Publicly Listed Lithium Chemical Firms Disclose Q1 2025 Performance: Some Lithium Chemical Enterprises Break Through Against the Trend

Published: May 12, 2025 14:10

图 1   2025年一季度锂盐上市公司营业收入与营业成本(亿元、%)
Operating Revenue and Operating Costs of Publicly Listed Lithium Chemicals Firms in Q1 2025 (100 million yuan)

图2  2025年一季度锂盐上市公司利润情况(亿元、%)
Profitability of Publicly Listed Lithium Chemicals Firms in Q1 2025 (100 million yuan)

图3   2025年一季度锂盐上市公司roe(%)
ROE of Publicly Listed Lithium Chemicals Firms in Q1 2025

This newspaper reports: Recently, the Q1 2025 reports of publicly listed lithium chemicals firms have all been disclosed. The 12 publicly listed firms in the lithium chemicals industry included in this statistical analysis are Tianqi Lithium, Ganfeng Lithium, Chengxin Lithium, Yahua Group, Jiangxi Special Electric Motor, Canmax, Sinomine Resource Group, YOUNGY, Yongxing Materials, Salt Lake Potash, CITIC Guoan, and Zangge Mining (in no particular order). Based on a comprehensive review of various financial indicators, amid the market environment of persistently low lithium chemicals prices, the Q1 performance of publicly listed lithium chemicals firms showed a divergence, with some companies achieving growth against the trend.

Overall stable operating revenue, with positive growth in some firms. In terms of operating revenue, the average operating revenue of the 12 publicly listed lithium chemicals firms in Q1 was 1.558 billion yuan, with the highest value reaching 3.772 billion yuan. The YoY growth rates of operating revenue varied among firms, ranging from -43.44% to 67.74%, indicating significant differences in overall growth rates. However, four firms still achieved positive growth in operating revenue, demonstrating strong market competitiveness.

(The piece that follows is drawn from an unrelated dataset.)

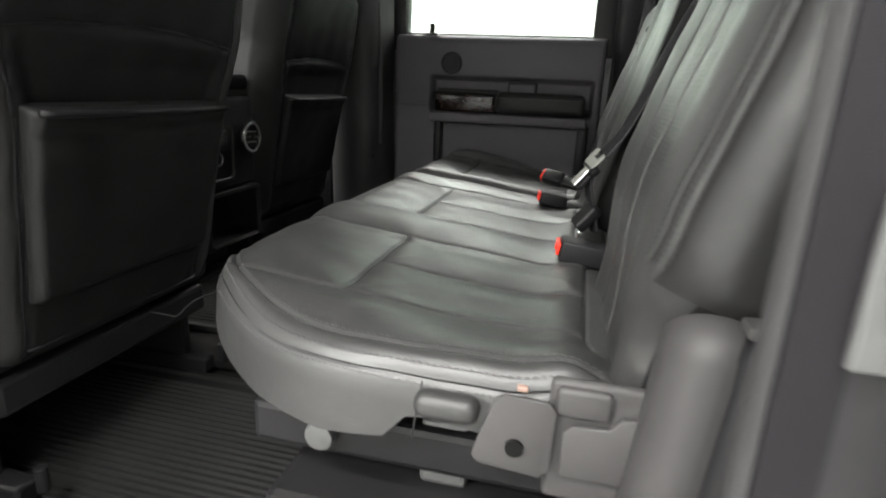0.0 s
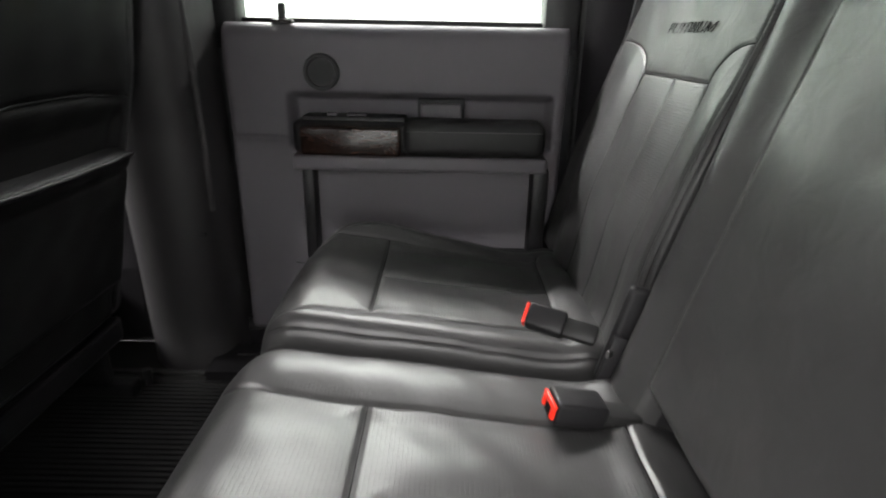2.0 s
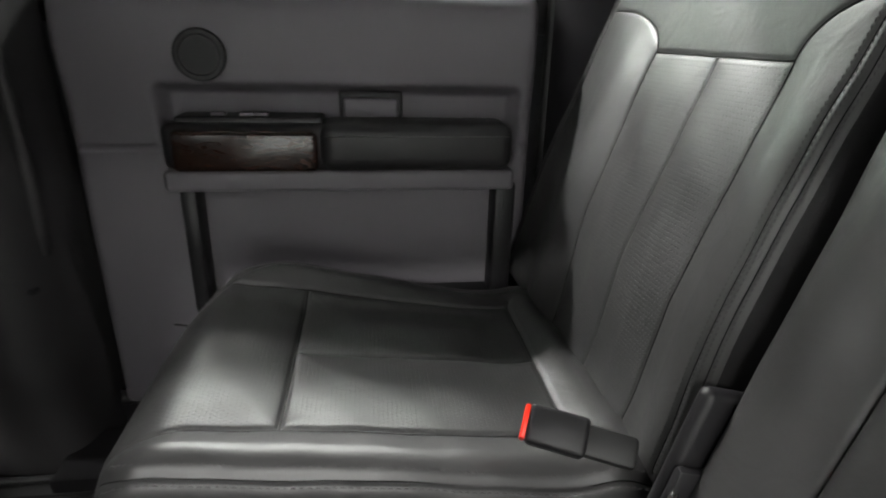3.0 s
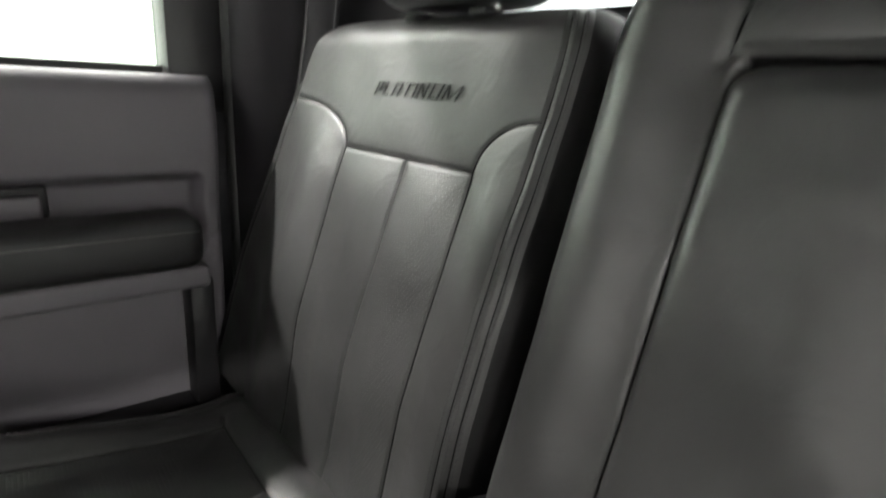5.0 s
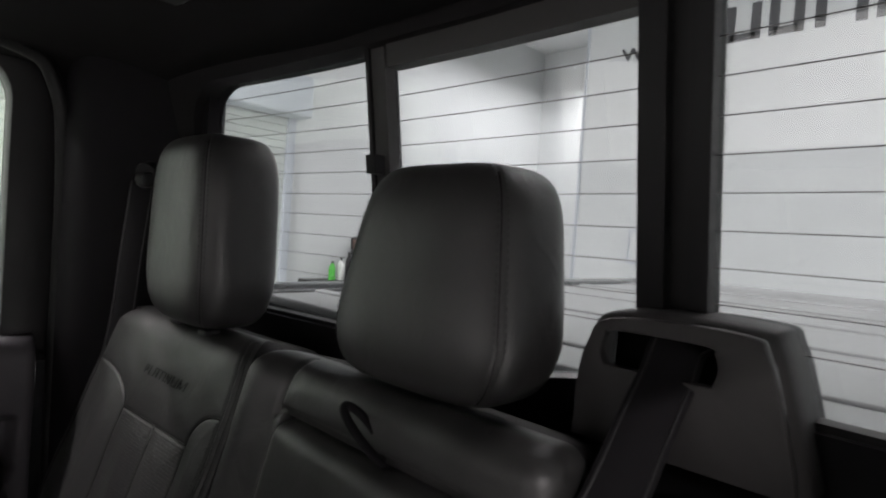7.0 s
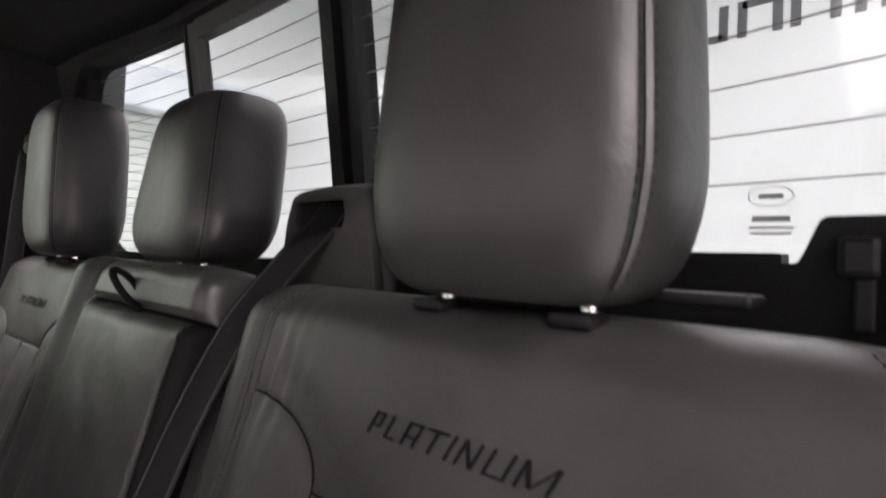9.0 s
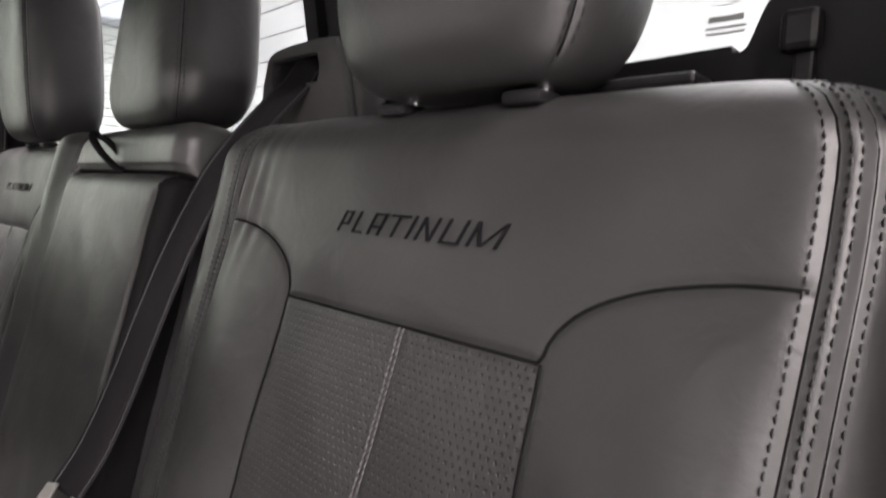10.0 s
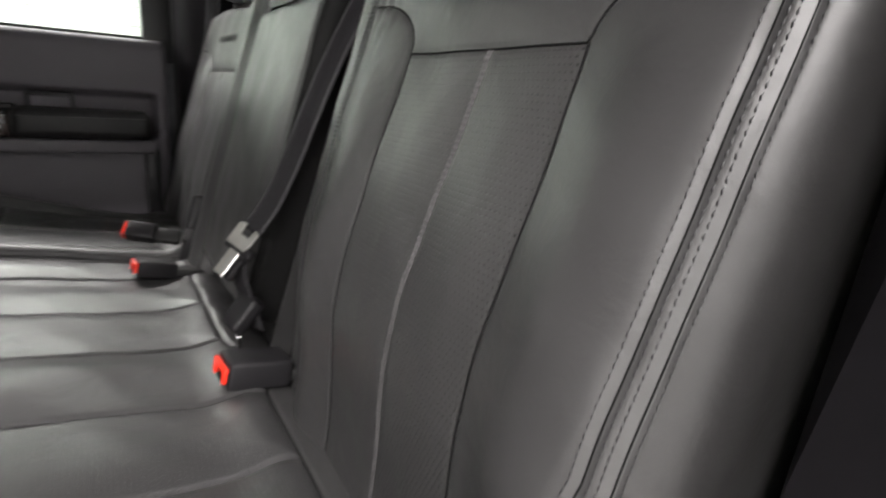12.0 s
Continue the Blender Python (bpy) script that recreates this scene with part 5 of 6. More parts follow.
    # speaker
    c = (-0.367, 2.081, 0.692)
    ax = ((1, 0, 0), (0, 0, 1))
    spk = part("speaker_ring", ring_plate(ring(0.036, 40), ring(0.027, 40), 0.014, ax, c, 0.003), PLASTIC_DARK, ob, "round black speaker ring", smooth=True)
    part("speaker_grille", rod((c[0], c[1] - 0.005, c[2]), (c[0], c[1] - 0.009, c[2]), 0.0275, 36), PLASTIC_DARK, spk, "black grille disc", smooth=True)
    v, f = [], []
    for i in range(-7, 8):
        for j in range(-7, 8):
            x, z = (i + 0.5 * (j % 2)) * 0.0036, j * 0.0032
            if math.hypot(x, z) < 0.023 and math.hypot(x, z) > 0.003:
                k = len(v)
                v += [(c[0] + x + 0.0011 * math.cos(t), c[1] - 0.0094, c[2] + z + 0.0011 * math.sin(t)) for t in np.linspace(0, 2 * math.pi, 7)[:-1]]
                f.append(tuple(range(k, k + 6)))
    tagged(mesh_part("grille_holes", v, f, SEAM, spk, "small dark holes", smooth=False), kind="stuff")
    # lock button
    part("lock_base", box((0.044, 0.028, 0.007), (-0.450, 2.120, 0.786), 0.003), PLASTIC_GREY, ob, "")
    part("lock_button", box((0.015, 0.013, 0.034), (-0.450, 2.122, 0.803), 0.004, 3), PLASTIC_DARK, ob, "black lock button", smooth=True)
    # window frame, sweep strip and pane
    fr = ring_plate(tall_rect(0.80, 0.60, 0.09), [(x - 0.011, z) for x, z in tall_rect(0.633, 0.50, 0.075)], 0.07, ax, (-0.224, 2.215, 1.030), 0.004)
    part("window_frame", fr, PLASTIC_DARK, ob, "black door window frame", smooth=True)
    part("window_strip", box((0.655, 0.010, 0.016), (-0.224, 2.182, 0.786), 0.003), RUBBER, ob, "black rubber sweep")
    pane = part("pane", box((0.68, 0.005, 0.53), (-0.224, 2.200, 1.030)), GLASS_SIDE, ob, "door glass with a dimming tint")
    # No pane shadow, so lamp light skips the dimming tint.
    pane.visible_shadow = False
    v, f = sweep([(0.128, 2.100, 0.67), (0.1285, 2.098, 0.71), (0.128, 2.101, 0.765)], ring(0.0009, 6), (0, 1, 0))
    mesh_part("edge_strip", v, f, CHROME, ob, "thin bright strip at the door edge")
    return ob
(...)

From the perspective of operating costs, in Q1, the average operating cost of the 12 firms was 1.375 billion yuan, with the highest value reaching 4.177 billion yuan. The YoY growth rates of operating costs fluctuated between -32.51% and 59.77%. Overall, the growth rates of operating costs were largely in sync with those of revenue.

Profit divergence is evident, with some firms remaining profitable. In terms of profit performance, in Q1, the average net profit of the 12 firms was 209 million yuan, with the highest net profit reaching 1.26 billion yuan. The average net profit attributable to shareholders was 156 million yuan, with the highest value reaching 1.145 billion yuan. In terms of profitability, nine firms achieved profits, while three firms incurred losses, with significant differences in YoY profit growth rates. Among them, five firms saw an increase in profits compared to the same period last year, while seven firms experienced a year-on-year decline in profits.

The average return on equity (ROE) is relatively low, with some firms performing outstandingly. In terms of ROE, in Q1, the average ROE of the 12 firms was 0.80%, with the highest value reaching 5.27%. Among the 12 firms, four had an ROE exceeding 1%. From a YoY growth perspective, the performance of firms varied, with five firms achieving an increase in ROE compared to the same period last year.

Based on a comprehensive analysis of the Q1 reports disclosed by publicly listed firms, the decline in lithium chemicals selling prices was the primary reason for the decrease in firms' gross profit margins and operating revenues.However, some companies have achieved performance growth through their own business layouts and adjustments. For example, Tianqi Lithium's profit growth was mainly due to the gradual alignment of the pricing cycles for lithium concentrates and lithium chemicals sales. Qarhan Salt Lake, Sinomine Resource Group, and Yahua Group saw an increase in operating revenue, primarily driven by revenue contributions from other business segments such as potassium fertilizer, light metals, and civilian explosives.

Currently, the market price of lithium chemicals has fallen below the cost line for most companies except those extracting lithium from salt lakes, and prices continue to show a downward trend. Against this backdrop, subsequent lithium chemical companies are facing significant operational pressures. To address these challenges, companies need to actively adjust their capacity and production, improve production technologies, reduce production energy consumption, and adopt a multi-pronged approach to lower comprehensive production costs, thereby enhancing their risk-resistance capabilities and competitiveness in the market.